I am writing a piece of code that would populate a mongoDB collection when the buffer (list) grow to a certain size.
import scala.actors.Actor
import com.mongodb.casbah.Imports._
import scala.collection.mutable.ListBuffer
class PopulateDB extends Actor {
val buffer = new ListBuffer[DBObject]
val mongoConn = MongoConnection()
val mongoCol = mongoConn("casbah_test")("logs")
def add(info: DBObject = null) {
if (info != null) buffer += info
if (buffer.size > 0 && (info == null || buffer.length >= 1000)) {
mongoCol.insert(buffer.toList)
buffer.clear
println("adding a batch")
}
}
def act() {
loop {
react {
case info: DBObject => add(info)
case msg if msg == "closeConnection" =>
println("Close connection")
add()
mongoConn.close
}
}
}
}
However, when I run the following code, scala will occasionally throw a "ConcurrentModificationException" on the "mongoCol.insert(buffer.toList)" line. I am pretty sure it has something to do with "mongoCol.insert". I am wondering if there is anything fundamentally wrong with the code. Or should I use something like the "atomic {...}" from Akka to avoid the issue.

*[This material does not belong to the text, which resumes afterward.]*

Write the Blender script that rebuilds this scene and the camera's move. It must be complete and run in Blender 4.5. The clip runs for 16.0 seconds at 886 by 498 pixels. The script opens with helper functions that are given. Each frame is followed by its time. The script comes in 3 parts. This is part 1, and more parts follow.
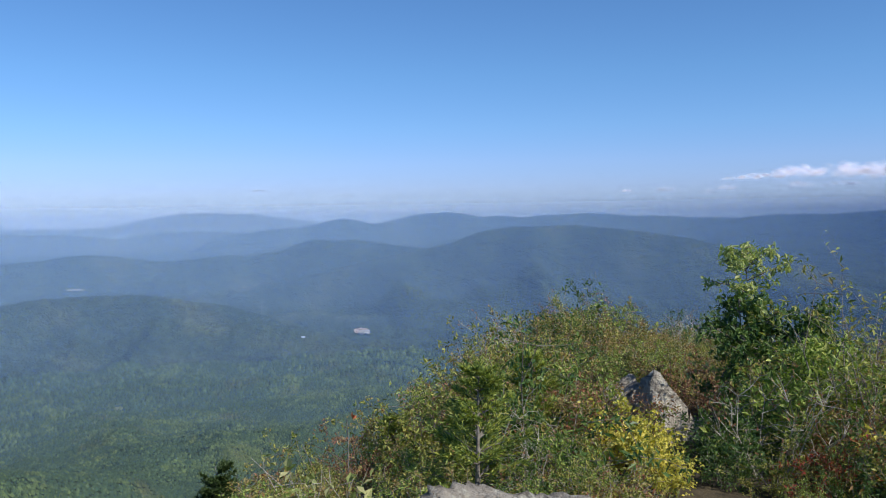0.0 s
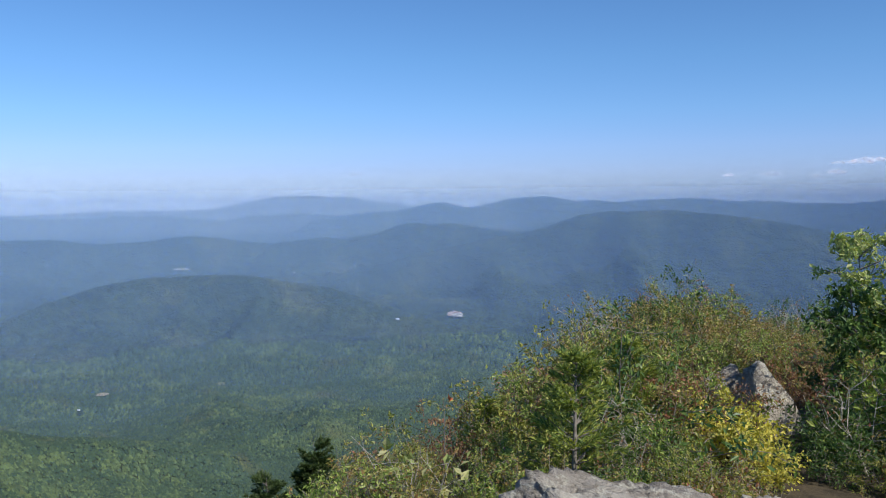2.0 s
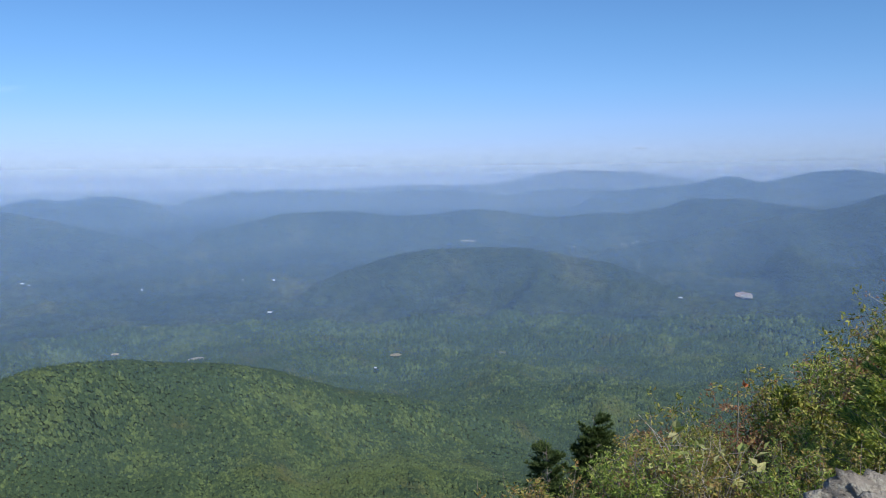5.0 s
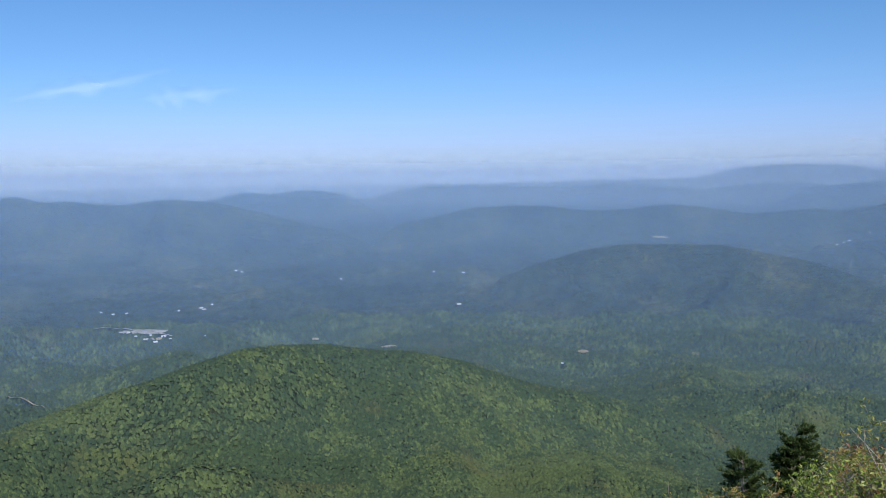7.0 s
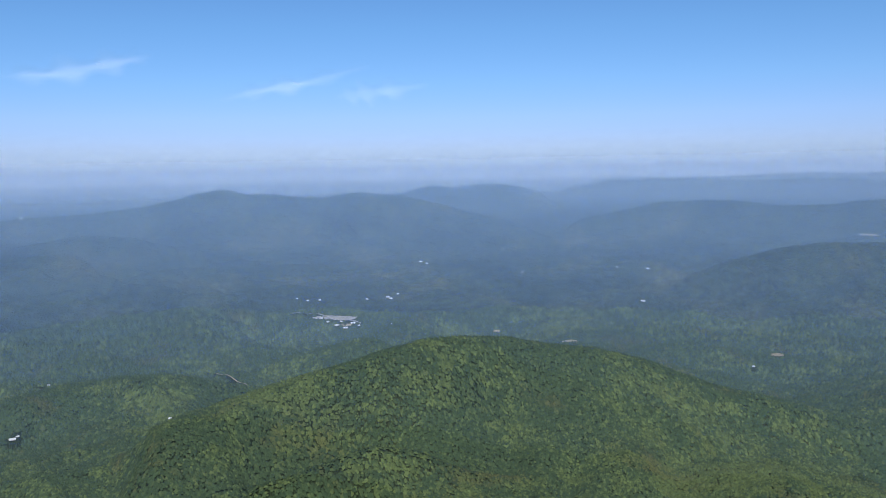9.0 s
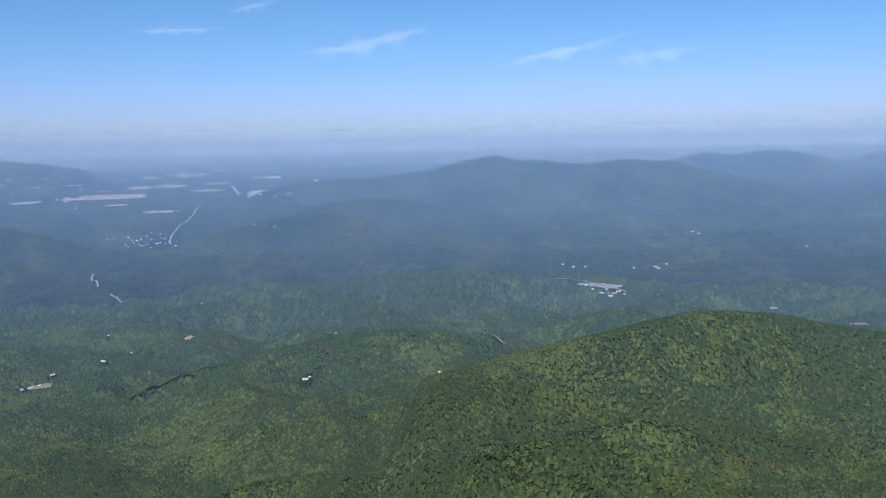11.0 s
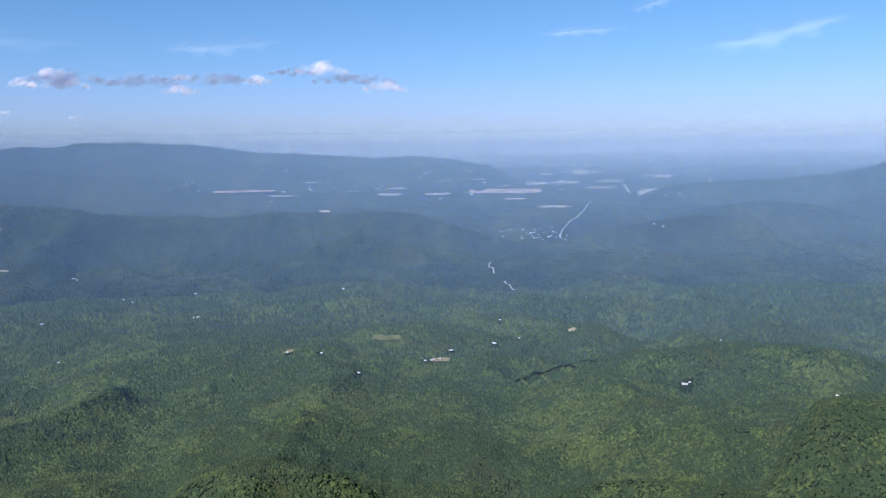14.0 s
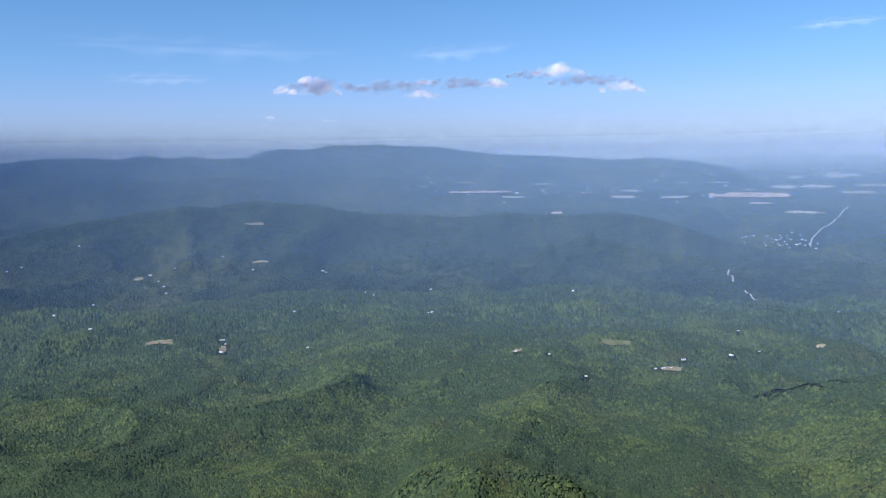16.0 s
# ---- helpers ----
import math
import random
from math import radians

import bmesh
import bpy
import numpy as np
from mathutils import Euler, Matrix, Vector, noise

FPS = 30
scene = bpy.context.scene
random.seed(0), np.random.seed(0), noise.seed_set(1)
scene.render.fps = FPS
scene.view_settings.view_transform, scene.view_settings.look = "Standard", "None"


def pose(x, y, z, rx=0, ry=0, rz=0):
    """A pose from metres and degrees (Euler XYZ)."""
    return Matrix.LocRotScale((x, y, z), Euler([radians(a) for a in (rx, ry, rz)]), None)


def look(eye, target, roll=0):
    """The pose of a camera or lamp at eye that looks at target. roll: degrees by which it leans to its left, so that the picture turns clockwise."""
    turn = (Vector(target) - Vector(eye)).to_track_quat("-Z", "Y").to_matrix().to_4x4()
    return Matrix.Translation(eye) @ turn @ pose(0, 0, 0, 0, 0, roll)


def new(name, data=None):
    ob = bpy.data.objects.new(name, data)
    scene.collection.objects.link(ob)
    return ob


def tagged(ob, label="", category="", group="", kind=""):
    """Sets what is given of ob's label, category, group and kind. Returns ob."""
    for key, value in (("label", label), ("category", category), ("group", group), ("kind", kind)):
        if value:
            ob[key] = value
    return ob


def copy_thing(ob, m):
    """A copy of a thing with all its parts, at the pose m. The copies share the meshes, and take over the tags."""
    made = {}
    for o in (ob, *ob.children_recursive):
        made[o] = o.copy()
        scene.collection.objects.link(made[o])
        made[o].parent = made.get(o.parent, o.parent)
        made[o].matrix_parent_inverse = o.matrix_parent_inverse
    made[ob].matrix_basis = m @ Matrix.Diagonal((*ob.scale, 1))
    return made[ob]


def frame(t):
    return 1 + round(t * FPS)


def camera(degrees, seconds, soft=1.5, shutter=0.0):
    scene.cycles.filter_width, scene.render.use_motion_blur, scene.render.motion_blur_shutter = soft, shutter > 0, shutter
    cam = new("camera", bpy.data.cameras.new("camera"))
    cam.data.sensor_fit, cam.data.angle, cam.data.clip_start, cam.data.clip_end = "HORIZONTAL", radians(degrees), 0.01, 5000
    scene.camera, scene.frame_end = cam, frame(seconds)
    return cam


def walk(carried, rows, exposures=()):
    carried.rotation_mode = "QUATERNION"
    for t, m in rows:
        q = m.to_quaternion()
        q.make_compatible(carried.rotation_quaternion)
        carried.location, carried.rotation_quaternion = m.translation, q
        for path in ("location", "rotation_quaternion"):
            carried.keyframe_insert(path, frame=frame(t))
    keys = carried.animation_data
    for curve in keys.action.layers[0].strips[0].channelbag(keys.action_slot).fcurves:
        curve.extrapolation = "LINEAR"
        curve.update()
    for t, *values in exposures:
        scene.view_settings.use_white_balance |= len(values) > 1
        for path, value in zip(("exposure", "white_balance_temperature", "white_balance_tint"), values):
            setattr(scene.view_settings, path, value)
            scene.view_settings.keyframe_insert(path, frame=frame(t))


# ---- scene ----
# ---- camera: seconds, x, y, turn to the left, tilt, roll ----
EYE = 1.6
PATH = [
    (0, 0.000, 0.00, 0.00, -2.37, -0.85), (0.5, -0.006, 0.00, 1.98, -2.41, -0.71), (1, -0.016, 0.00, 3.51, -2.77, -0.74),
    (1.5, -0.018, 0.00, 4.89, -3.23, -0.71), (2, -0.033, 0.00, 6.36, -3.38, -0.55), (2.5, -0.047, 0.00, 8.08, -3.38, -0.62),
    (3, -0.075, 0.00, 9.63, -3.60, -0.56), (3.5, -0.105, 0.00, 11.24, -3.92, -0.75), (4, -0.115, 0.00, 15.11, -4.12, -0.62),
    (4.5, -0.105, 0.00, 20.49, -4.60, -0.26), (5, -0.100, 0.00, 25.27, -4.91, -0.64), (7.5, -0.120, -0.01, 40.59, -5.02, -0.75),
    (8, -0.125, -0.01, 43.30, -4.88, -0.89), (10.5, -0.155, -0.04, 63.81, -7.06, -0.96), (11, -0.161, -0.04, 68.43, -7.36, -1.08),
    (11.5, -0.167, -0.04, 72.64, -7.37, -1.07), (12, -0.173, -0.05, 77.00, -7.45, -1.04), (12.5, -0.179, -0.06, 81.41, -7.63, -0.91),
    (13, -0.185, -0.06, 85.64, -7.70, -0.92), (13.5, -0.191, -0.07, 89.78, -7.52, -0.93), (14, -0.197, -0.07, 94.37, -7.07, -0.73),
    (14.5, -0.203, -0.07, 98.86, -6.74, -0.56), (15, -0.209, -0.08, 102.86, -6.58, -0.49), (15.5, -0.215, -0.09, 106.35, -6.51, -0.65),
    (16, -0.221, -0.09, 110.02, -6.75, -0.86),
]
cam = camera(55.26, 16.0, 1.0)
walk(cam, [(t, look((x, y, EYE), (x - math.sin(radians(a)) * math.cos(radians(p)), y + math.cos(radians(a)) * math.cos(radians(p)), EYE + math.sin(radians(p))), r)) for t, x, y, a, p, r in PATH],
     [(0, 0.32), (3.5, 0.27), (7.5, 0.12), (10.5, 0.08), (13, 0.2), (16, 0.36)])

# ---- world, sun and exposure ----
SUN_TURN, SUN_UP = 125.0, 41.0  # degrees clockwise from +y, and above the horizon
scene.cycles.transparent_max_bounces = 64
world = bpy.data.worlds.new("sky")
scene.world = world
world.use_nodes = True
wn, wl = world.node_tree.nodes, world.node_tree.links
sky = wn.new("ShaderNodeTexSky")
sky.sky_type, sky.sun_disc = "NISHITA", False
sky.sun_elevation, sky.sun_rotation = radians(SUN_UP), radians(SUN_TURN)
sky.altitude, sky.air_density, sky.dust_density, sky.ozone_density = 2600, 1.0, 0.1, 4.0
clear = wn.new("ShaderNodeMix")
clear.data_type, clear.blend_type = "RGBA", "MULTIPLY"
clear.inputs[0].default_value = 1.0
aim = wn.new("ShaderNodeSeparateXYZ")
wl.new(wn.new("ShaderNodeTexCoord").outputs["Generated"], aim.inputs[0])
depth = wn.new("ShaderNodeValToRGB")  # dulled by the haze towards the horizon
tints = ((0.0, (0.43, 0.475, 0.67, 1)), (0.03, (0.515, 0.54, 0.77, 1)), (0.06, (0.595, 0.645, 0.86, 1)), (0.10, (0.59, 0.735, 0.91, 1)), (0.16, (0.585, 0.79, 0.94, 1)), (0.34, (0.56, 0.80, 0.98, 1)))
while len(depth.color_ramp.elements) < len(tints):
    depth.color_ramp.elements.new(0.5)
for stop, (at_z, tint) in zip(depth.color_ramp.elements, tints):
    stop.position, stop.color = at_z, tint
wl.new(aim.outputs[2], depth.inputs[0])
wl.new(depth.outputs[0], clear.inputs[7])
wl.new(sky.outputs[0], clear.inputs[6])
wl.new(clear.outputs[2], wn["Background"].inputs[0])
wn["Background"].inputs[1].default_value = 0.118
sun = new("sun", bpy.data.lights.new("sun", "SUN"))
sun.data.energy, sun.data.angle, sun.data.color = 4.0, radians(0.53), (1.0, 0.95, 0.86)
to_sun = Vector((math.sin(radians(SUN_TURN)) * math.cos(radians(SUN_UP)), math.cos(radians(SUN_TURN)) * math.cos(radians(SUN_UP)), math.sin(radians(SUN_UP))))
sun.matrix_world = look(to_sun * 50, (0, 0, 0))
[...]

Here's the complete stack trace:
PopulateDB@7e859a68: caught java.util.ConcurrentModificationException
java.util.ConcurrentModificationException
at java.util.LinkedHashMap$LinkedHashIterator.nextEntry(LinkedHashMap.java:373)
at java.util.LinkedHashMap$EntryIterator.next(LinkedHashMap.java:392)
at java.util.LinkedHashMap$EntryIterator.next(LinkedHashMap.java:391)
at org.bson.BSONEncoder.putObject(BSONEncoder.java:113)
at org.bson.BSONEncoder.putObject(BSONEncoder.java:67)
at com.mongodb.DBApiLayer$MyCollection.insert(DBApiLayer.java:215)
at com.mongodb.DBApiLayer$MyCollection.insert(DBApiLayer.java:180)
at com.mongodb.DBCollection.insert(DBCollection.java:85)
at com.mongodb.casbah.MongoCollectionBase$class.insert(MongoCollection.scala:561)
at com.mongodb.casbah.MongoCollection.insert(MongoCollection.scala:864)
at PopulateDB.add(PopulateDB.scala:14)
at PopulateDB$$anonfun$act$1$$anonfun$apply$1.apply(PopulateDB.scala:26)
at PopulateDB$$anonfun$act$1$$anonfun$apply$1.apply(PopulateDB.scala:25)
at scala.actors.ReactorTask.run(ReactorTask.scala:34)
at scala.actors.Reactor$class.resumeReceiver(Reactor.scala:129)
at PopulateDB.scala$actors$ReplyReactor$$super$resumeReceiver(PopulateDB.scala:5)
at scala.actors.ReplyReactor$class.resumeReceiver(ReplyReactor.scala:69)
at PopulateDB.resumeReceiver(PopulateDB.scala:5)
at scala.actors.Actor$class.searchMailbox(Actor.scala:478)
at PopulateDB.searchMailbox(PopulateDB.scala:5)
at scala.actors.Reactor$$anonfun$startSearch$1$$anonfun$apply$mcV$sp$1.apply(Reactor.scala:114)
at scala.actors.Reactor$$anonfun$startSearch$1$$anonfun$apply$mcV$sp$1.apply(Reactor.scala:114)
at scala.actors.ReactorTask.run(ReactorTask.scala:36)
at scala.concurrent.forkjoin.ForkJoinPool$AdaptedRunnable.exec(ForkJoinPool.java:611)
at scala.concurrent.forkjoin.ForkJoinTask.quietlyExec(ForkJoinTask.java:422)
at scala.concurrent.forkjoin.ForkJoinWorkerThread.mainLoop(ForkJoinWorkerThread.java:340)
at scala.concurrent.forkjoin.ForkJoinWorkerThread.run(ForkJoinWorkerThread.java:325)
Thanks, Derek
DBObject is not thread safe; you're sending a DBObject in with your actor message. It is likely being modified again later which is going to cause that concurrent modification problem.
I would suggest to start with, trying to use clone()
on the DBObject as it comes into the actor, and put that into your buffer. It is only a shallow copy but should at least be enough to cause concurrent modification problems on the LinkedHashMap which backs the keys on DBObject ( which is kept ordered, by virtue of the LHM).
I'd try:
def act() {
loop {
react {
case info: DBObject => add(info.clone())
case msg if msg == "closeConnection" =>
println("Close connection")
add()
mongoConn.close
}
}
}
If that doesn't work, look at anywhere else you are modifying the DBObject after it is sent to the Actor.